Zahlreiche große Player und hunderte Unternehmen und Finanzakteure sind an Bord: Sie stellen an die EU-Trilogpartner seit Monaten und in den vergangenen Wochen nochmals explizit die Forderung, die Finanzbranche in die europäische Sorgfaltspflichtenregulierung einzubinden. Darunter sind die globale Investoreninitiative Prinzipien für Verantwortliches Investieren UN PRI, die Institutional Investors Group on Climate Change (IIGCC), der europäische Branchenverband Eurosif, die niederländischen Banken-, Versicherungs- und Rentenverbände, dänische Investoren, das EZB-Direktoriumsmitglied Frank Elderson sowie die niederländischen Finanzhäuser ASN Bank und ABN AMRO.

Um den Skeptikern ihre Sorgen zu nehmen, sei betont: Finanzinstitute werden sich nicht selbst in die Lieferketten ihrer Kund:innen begeben müssen, sondern können auf deren Berichten aufbauen. Eine zeitlich nachgelagerte Sorgfaltspflicht für den Finanzsektor würde dafür sorgen, dass die Informationen aus der Realwirtschaft vorliegen, sobald es für die Finanzwirtschaft richtig losgeht. Und die geplante Beschränkung auf Hochrisikosektoren würde die Verhältnismäßigkeit des gesamten Unterfangens garantieren.

Dennoch hat Frankreich es im November geschafft, im Europäischen Rat als Verhandlungsposition den vollständigen Ausschluss des Finanzsektorsvon der CSDDD zu erwirken. Anscheinend, um sich auf Kosten der Finanzplätze Frankfurt und Amsterdam beim Sektor beliebt zu machen. Jetzt kommt es auf das nächste Trilog-Treffen von Rat und EU-Parlament am 13. Dezember an – die Parlamentarier haben bisher die Einbindung der Finanzbranche verlangt.

Wettbewerbsfähigkeit und geringere Kosten

In der Realwirtschaft würden besonders deutsche Unternehmen von der EU-Richtlinie profitieren: Sie unterliegen ja bereits Sorgfaltspflichten durch das deutsche Lieferkettengesetz und sind somit gut vorbereitet. Neu wäre mit dem EU-Gesetz, dass auch Zulieferer aus nicht-europäischen Staaten die Hosen herunterlassen müssten und so endlich Wettbewerb auf Augenhöhe stattfinden könnte.
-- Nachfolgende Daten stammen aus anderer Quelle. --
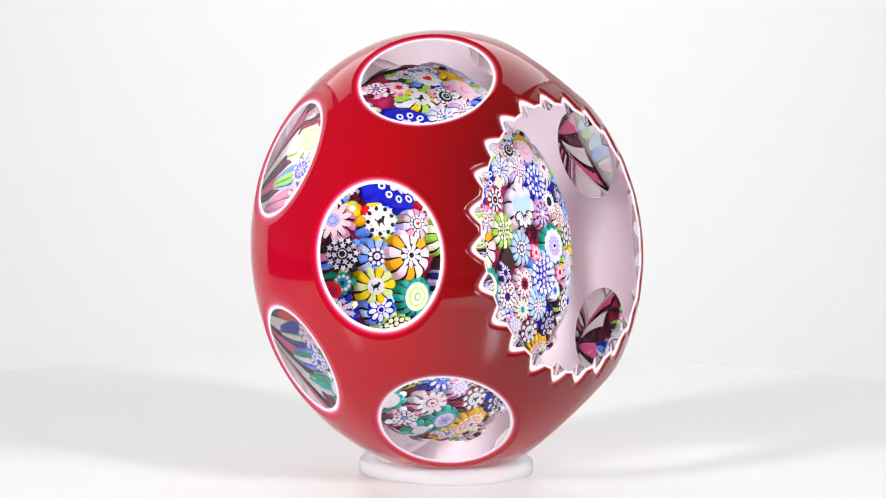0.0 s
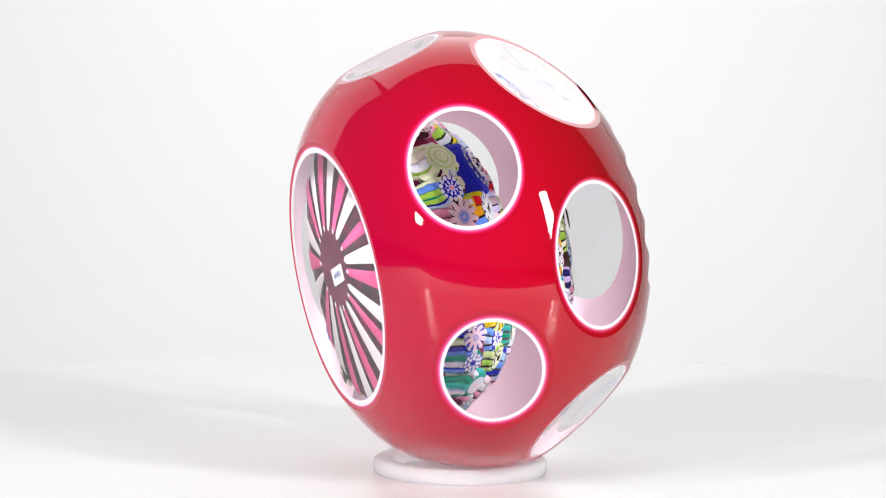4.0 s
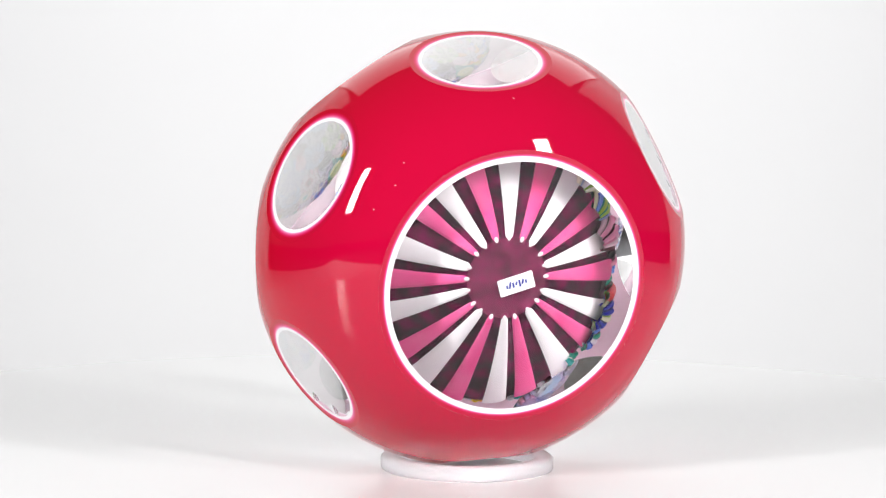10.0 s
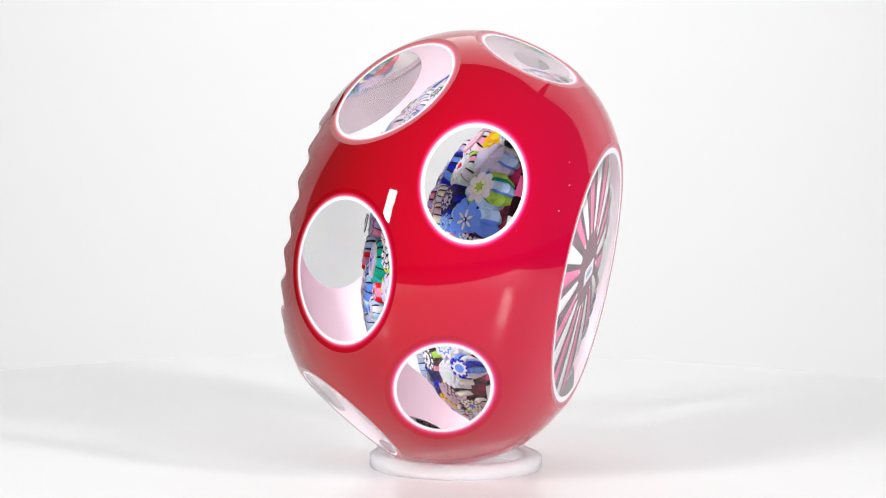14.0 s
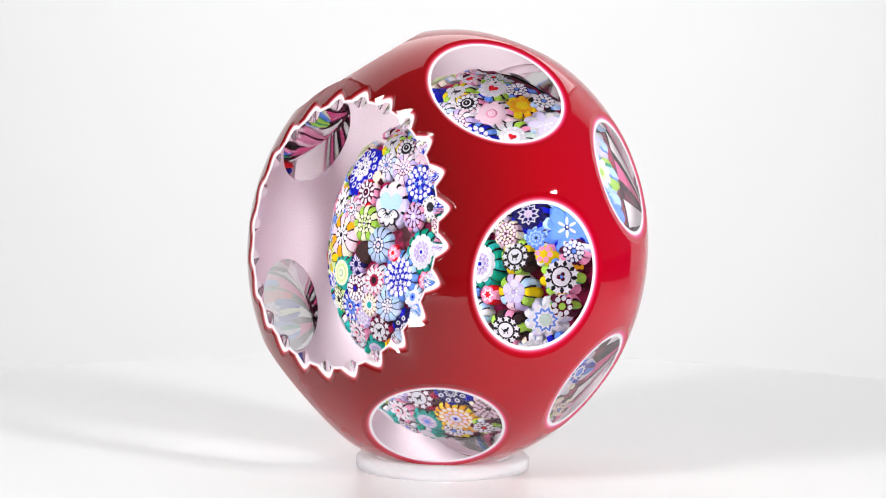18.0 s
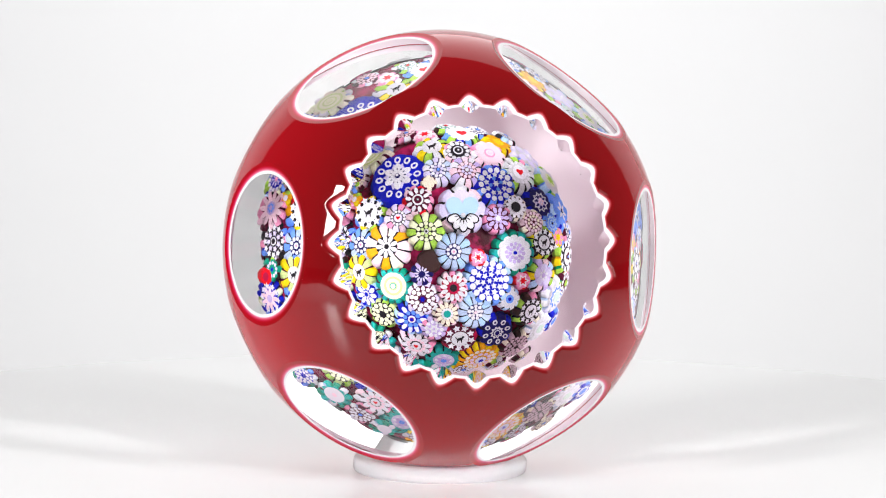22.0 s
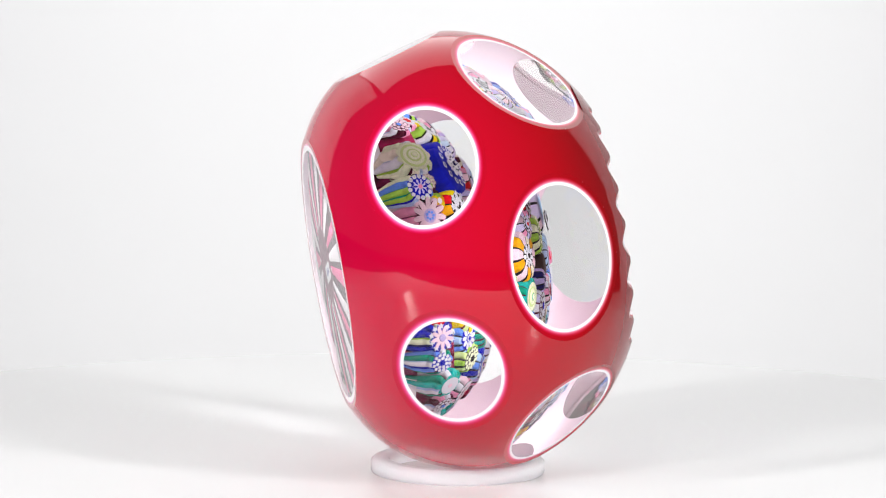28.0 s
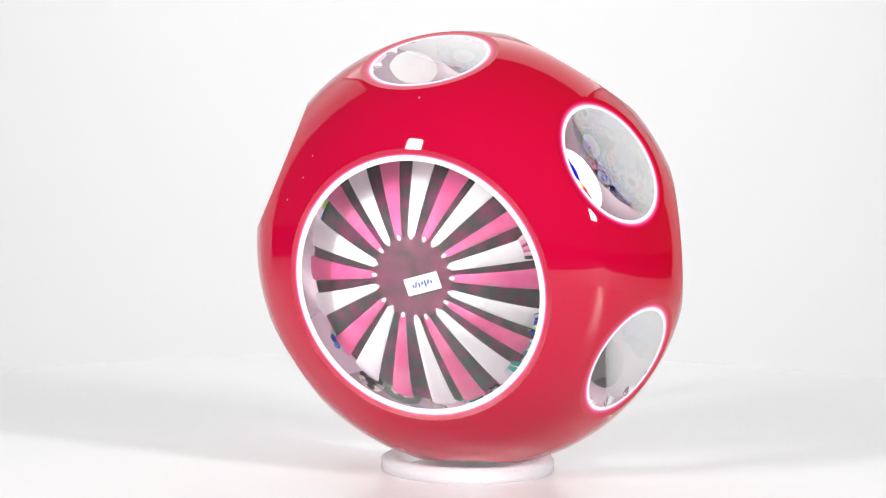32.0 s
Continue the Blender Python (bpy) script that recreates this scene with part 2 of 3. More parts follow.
def scalloped_face():
    rhos = [0.53 + (0.686 - 0.53) * k / 64 for k in range(65)] + [0.695, 0.705, RHO_RING]
    verts, faces = polar_grid(rhos, face_z, TEETH * 44)
    v, f = pick(verts, faces, lambda c: depth_of(*c) >= S_IN - 0.003)
    edge = under(link_mesh("scalloped_edge", v, f, [RUBY], False), paperweight, "notched white and ruby edge round the face")
    cased = [depth_of(*(p / U)) for p in v]
    set_casing(edge, [c - 0.002 for c in cased])
    edge.data.polygons.foreach_set("use_smooth", [min(cased[i] for i in q) > 0.9998 for q in f])
    v, f = pick(verts, faces, lambda c: depth_of(*c) < S_IN - 0.003)
    rings = [0.53 * k / 12 for k in range(12, 0, -1)]
    for i, r in enumerate(rings):
        for k in range(120):
            w = 2 * math.pi * k / 120
            p = Vector((r * math.cos(w), r * math.sin(w), dish_z(r))) * U
            v.append(p)
    base = len(v) - 12 * 120
    v.append(Vector((0, 0, dish_z(0))) * U)
    for i in range(11):
        for k in range(120):
            a, b = base + i * 120 + k, base + i * 120 + (k + 1) % 120
            f.append((a, b, b + 120, a + 120))
    f += [(base + 11 * 120 + k, base + 11 * 120 + (k + 1) % 120, len(v) - 1) for k in range(120)]
    ob = under(link_mesh("face_window", v, f, [CLEAR], True), paperweight, "large clear flat face")
    ob.visible_shadow = False


def round_rows(s, first, last, rows):
    verts, faces = [], []
    for j in range(rows + 1):
        a = first + (last - first) * j / rows
        for k in range(COLS):
            w = 2 * math.pi * k / COLS
            verts.append(Vector((s * math.sin(a) * math.cos(w), s * math.sin(a) * math.sin(w), body_z(math.cos(a), s))) * U)
    for j in range(rows):
        for k in range(COLS):
            faces.append((j * COLS + k, (j + 1) * COLS + k, (j + 1) * COLS + (k + 1) % COLS, j * COLS + (k + 1) % COLS))
    return verts, faces


def cut_sides(verts, faces, planes):
    bm = bmesh.new()
    vs = [bm.verts.new(v) for v in verts]
    for f in faces:
        bm.faces.new([vs[i] for i in f])
    for n, h in planes:
        near = [f for f in bm.faces if f.calc_center_median().dot(n) > (h - 0.08) * U]
        geom = list({v for f in near for v in f.verts}) + list({e for f in near for e in f.edges}) + near
        bmesh.ops.bisect_plane(bm, geom=geom, plane_co=n * (h * U), plane_no=n, clear_outer=True)
    return bm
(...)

Deshalb ist es kein Wunder, dass Konzerne wie Aldi und Ikea, aber auch Mittelständler wie Mammut oder Vaude in öffentlichen Statements die CSDDD befürworten und ausdrücklich auf die Nachhaltigkeitsrisiken in ihren Lieferketten hinweisen.

Wenn das Gesetz jetzt aus einem Antiregulierungs-Reflex heraus gestoppt würde, bliebe in Wirklichkeit ein Flickenteppich an nationalen Sorgfaltspflichtgesetzen zurück, der es vor allem für den deutschen Mittelstand noch viel schwieriger machen würde, die unterschiedlichen Anforderungen ihrer nachgelagerten Kunden zu erfüllen.
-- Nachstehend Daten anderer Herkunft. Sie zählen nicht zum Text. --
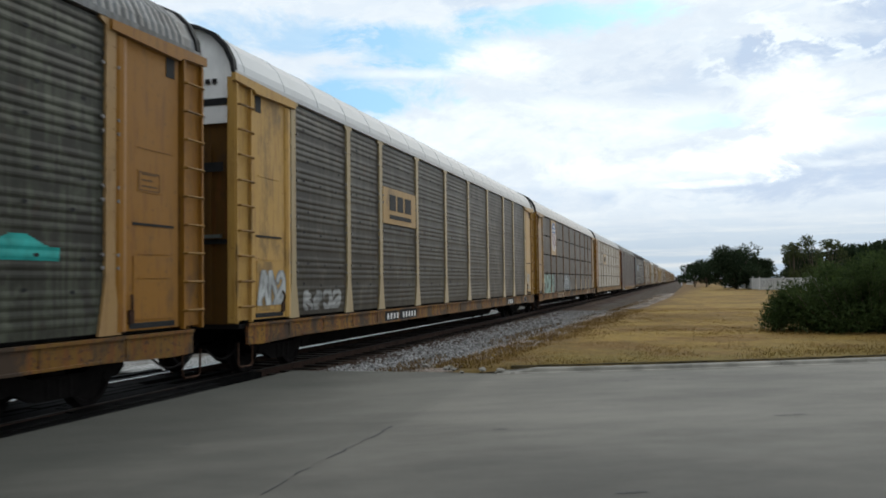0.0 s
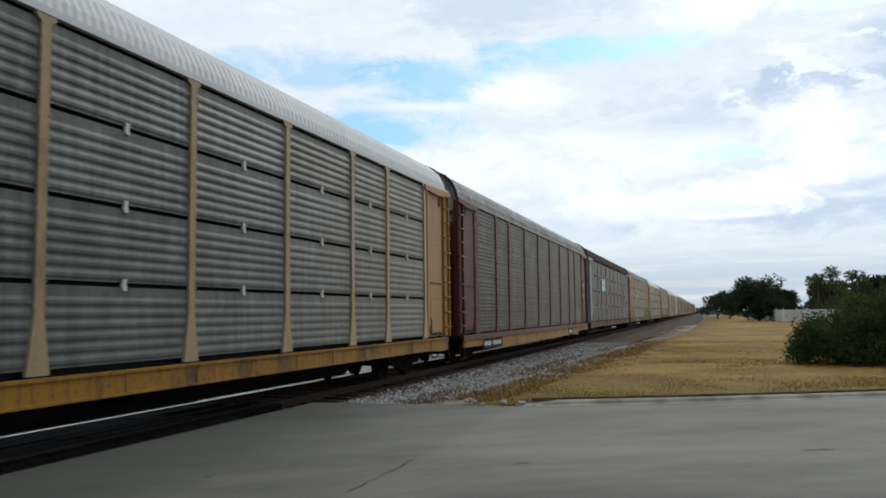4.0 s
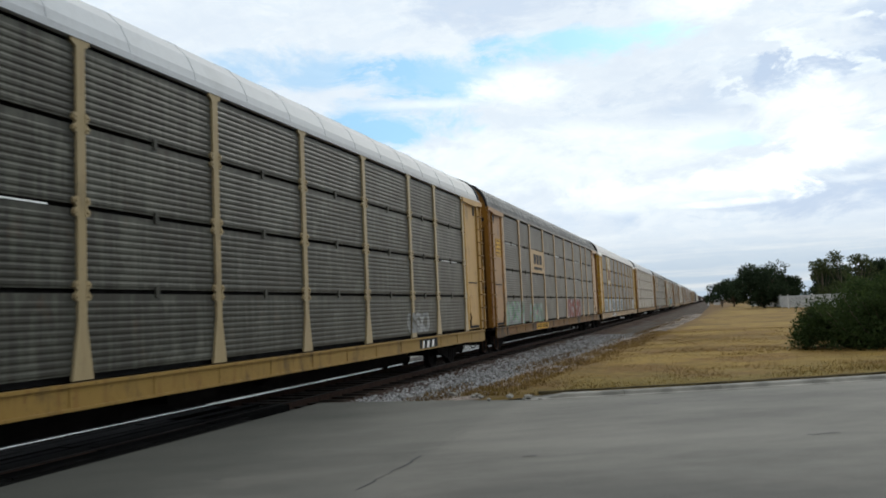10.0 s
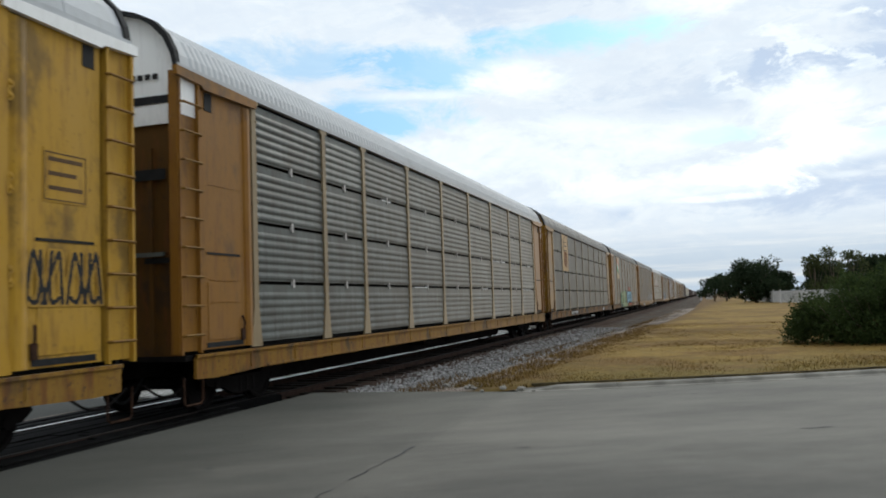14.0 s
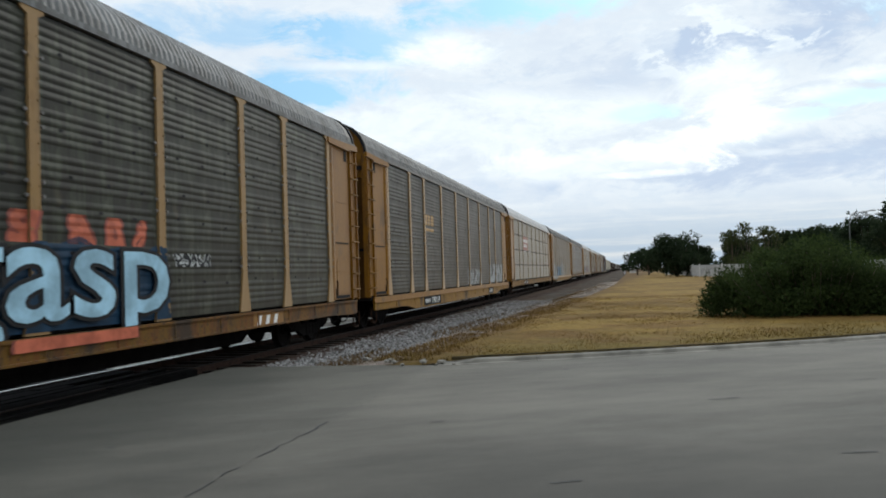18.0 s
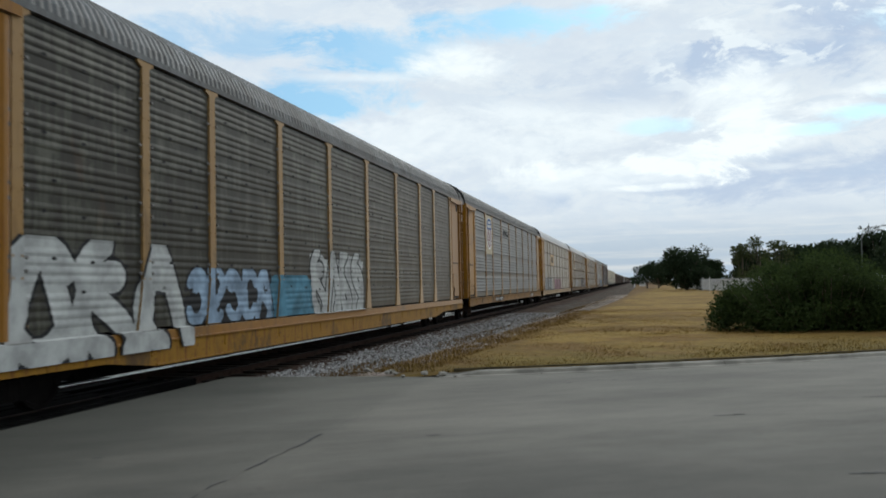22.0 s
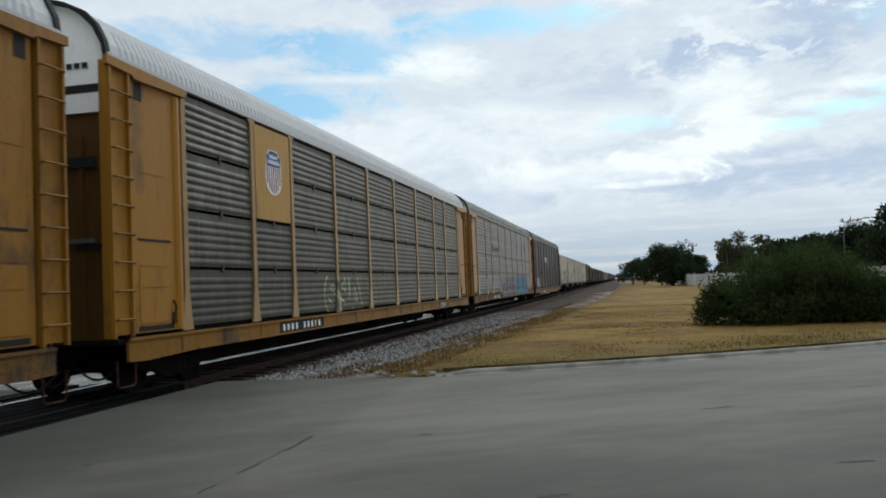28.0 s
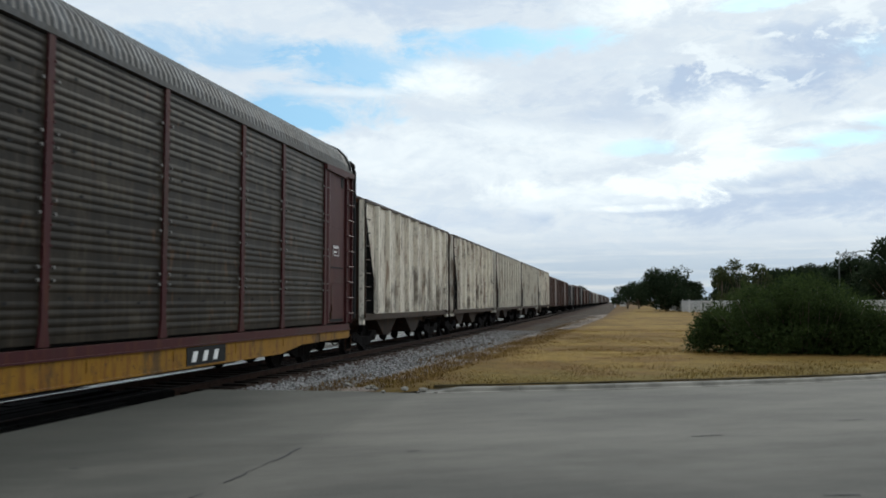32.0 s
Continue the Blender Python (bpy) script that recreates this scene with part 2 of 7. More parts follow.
def old_paint(name, tint, rust=0.35, fade=0.3, rough=0.36, soot=0.55, wear=0.0, dust=0.5):
    """Sun-bleached paint with rust runs, chips and soot."""
    def build(n, b):
        p = shifted(n, coords(n))
        runs = n.noise(n.scaled(p, (2.0, 2.0, 0.28)), 3.8, 7.0, 0.68)
        blotch = n.noise(p, 1.1, 5.0, 0.62)
        chip = n.noise(p, 13.0, 5.0, 0.7)
        pale = tuple(min(1.0, v * 0.85 + 0.05 * min(1.0, 8 * max(tint))) for v in tint)
        c = n.mix(n.math("MULTIPLY", n.ramp(blotch, 0.40, 0.62), fade), tint, pale)
        c = n.mix(n.math("MULTIPLY", n.ramp(runs, 0.52 - wear, 0.63 - wear), rust), c, (0.13, 0.048, 0.014))
        c = n.mix(n.math("MULTIPLY", n.ramp(chip, 0.60 - wear, 0.68 - wear), min(1.0, rust * 1.3)), c, (0.06, 0.032, 0.018))
        c = n.mix(n.math("MULTIPLY", n.ramp(n.noise(n.scaled(p, (1, 1, 0.6)), 0.9, 7.0, 0.7), 0.53 - wear, 0.66 - wear), soot), c, (0.040, 0.028, 0.020))
        c = n.mix(n.math("MULTIPLY", n.ramp(n.noise(n.scaled(p, (5, 5, 0.5)), 2.5, 4.0, 0.6), 0.55, 0.72), soot * 0.6), c, (0.05, 0.032, 0.020))
        n.set(b.inputs["Base Color"], c)
        n.set(b.inputs["Roughness"], n.math("ADD", rough, n.math("MULTIPLY", n.math("ADD", chip, blotch), 0.14)))
        b.inputs["Specular IOR Level"].default_value = 0.12
        bump(n, b, chip, 0.12, 0.004)
        dusty(b, dust)
    return material(name, build)


def plain(name, tint, rough=0.6, metal=0.0, vary=0.25, scale=6.0, relief=0.1, gloss=0.18):
    def build(n, b):
        p = coords(n)
        f = n.noise(p, scale, 5.0, 0.6)
        g = n.noise(p, scale * 9.0, 3.0, 0.6)
        c = n.mix(n.ramp(f, 0.3, 0.7), tuple(v * (1 - vary) for v in tint), tuple(min(1, v * (1 + vary)) for v in tint))
        n.set(b.inputs["Base Color"], c)
        b.inputs["Metallic"].default_value = metal
        b.inputs["Specular IOR Level"].default_value = gloss
        n.set(b.inputs["Roughness"], n.math("ADD", rough - 0.1, n.math("MULTIPLY", g, 0.2)))
        bump(n, b, g, relief, 0.004)
    return material(name, build)


def asphalt():
    def build(n, b):
        p = coords(n)
        a = radians(27)
        turn = n.add("ShaderNodeVectorRotate")
        turn.rotation_type = "Z_AXIS"
        n.set(turn.inputs["Vector"], p)
        turn.inputs["Angle"].default_value = -a
        q = turn.outputs[0]
        lanes = n.noise(n.scaled(q, (0.22, 0.62, 1.0)), 1.0, 7.0, 0.66)
        wear = n.noise(n.scaled(q, (0.6, 1.0, 1.0)), 0.55, 7.0, 0.65)
        stone = n.noise(p, 95.0, 3.0, 0.7)
        pit = n.noise(p, 260.0, 2.0, 0.6)
        c = n.mix(n.ramp(lanes, 0.30, 0.70), (0.085, 0.078, 0.066), (0.153, 0.140, 0.118))
        c = n.mix(n.math("MULTIPLY", n.ramp(wear, 0.42, 0.7), 0.4), c, (0.168, 0.153, 0.128))
        c = n.mix(n.math("MULTIPLY", n.ramp(stone, 0.35, 0.68), 0.35), c, (0.058, 0.056, 0.049))
        # the lane away from the kerb is darker, with a ragged edge
        across = n.add("ShaderNodeSeparateXYZ")
        n.set(across.inputs[0], q)
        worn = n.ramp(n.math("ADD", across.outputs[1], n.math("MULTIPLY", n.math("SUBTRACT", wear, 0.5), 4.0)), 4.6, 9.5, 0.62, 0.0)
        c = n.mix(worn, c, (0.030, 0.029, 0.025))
        # older, darker asphalt past the long seam, plus shade towards the train put in
        flat = n.add("ShaderNodeSeparateXYZ")
        n.set(flat.inputs[0], p)
        old_and_shade = n.math("ADD", n.ramp(flat.outputs[0], -3.1, -3.5, 0.0, 0.26), n.ramp(n.math("ADD", flat.outputs[0], n.math("MULTIPLY", n.math("SUBTRACT", wear, 0.5), 3.0)), -3.8, -6.4, 0.0, 0.50))
        c = n.mix(old_and_shade, c, (0.031, 0.033, 0.027))
        spots = n.noise(p, 2.3, 3.0, 0.5)
        c = n.mix(n.math("MULTIPLY", n.ramp(spots, 0.70, 0.76), 0.5), c, (0.041, 0.039, 0.034))
        n.set(b.inputs["Base Color"], c)
        n.set(b.inputs["Roughness"], n.math("ADD", 0.78, n.math("MULTIPLY", stone, 0.2)))
        b.inputs["Specular IOR Level"].default_value = 0.2
        bump(n, b, n.math("ADD", stone, pit), 0.25, 0.006)
    return material("asphalt", build)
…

Rahmensetzung mit Augenmaß

Die EU-Richtlinie liegt auf dem Tisch – wird sie vor Weihnachten verabschiedet, bekommen unsere Unternehmen die Rahmensetzung mit Augenmaß, die sie verdienen: mit großzügigen Übergangsfristen, einem engen Fokus auf Risikosektoren und Berichtspflichten, die zu 100 Prozent auf den bestehenden Berichtspflichten der CSRD aufbauen. Dann würde die spezifische Ausgestaltung von Geschäftsbeziehungen zwischen Unternehmen an die Stelle unverbindlicher Absichtserklärungen treten, um dafür zu sorgen, dass Menschenrechtsverletzungen und Umweltzerstörung auch außerhalb unserer Grenzen endlich ins Blickfeld rücken.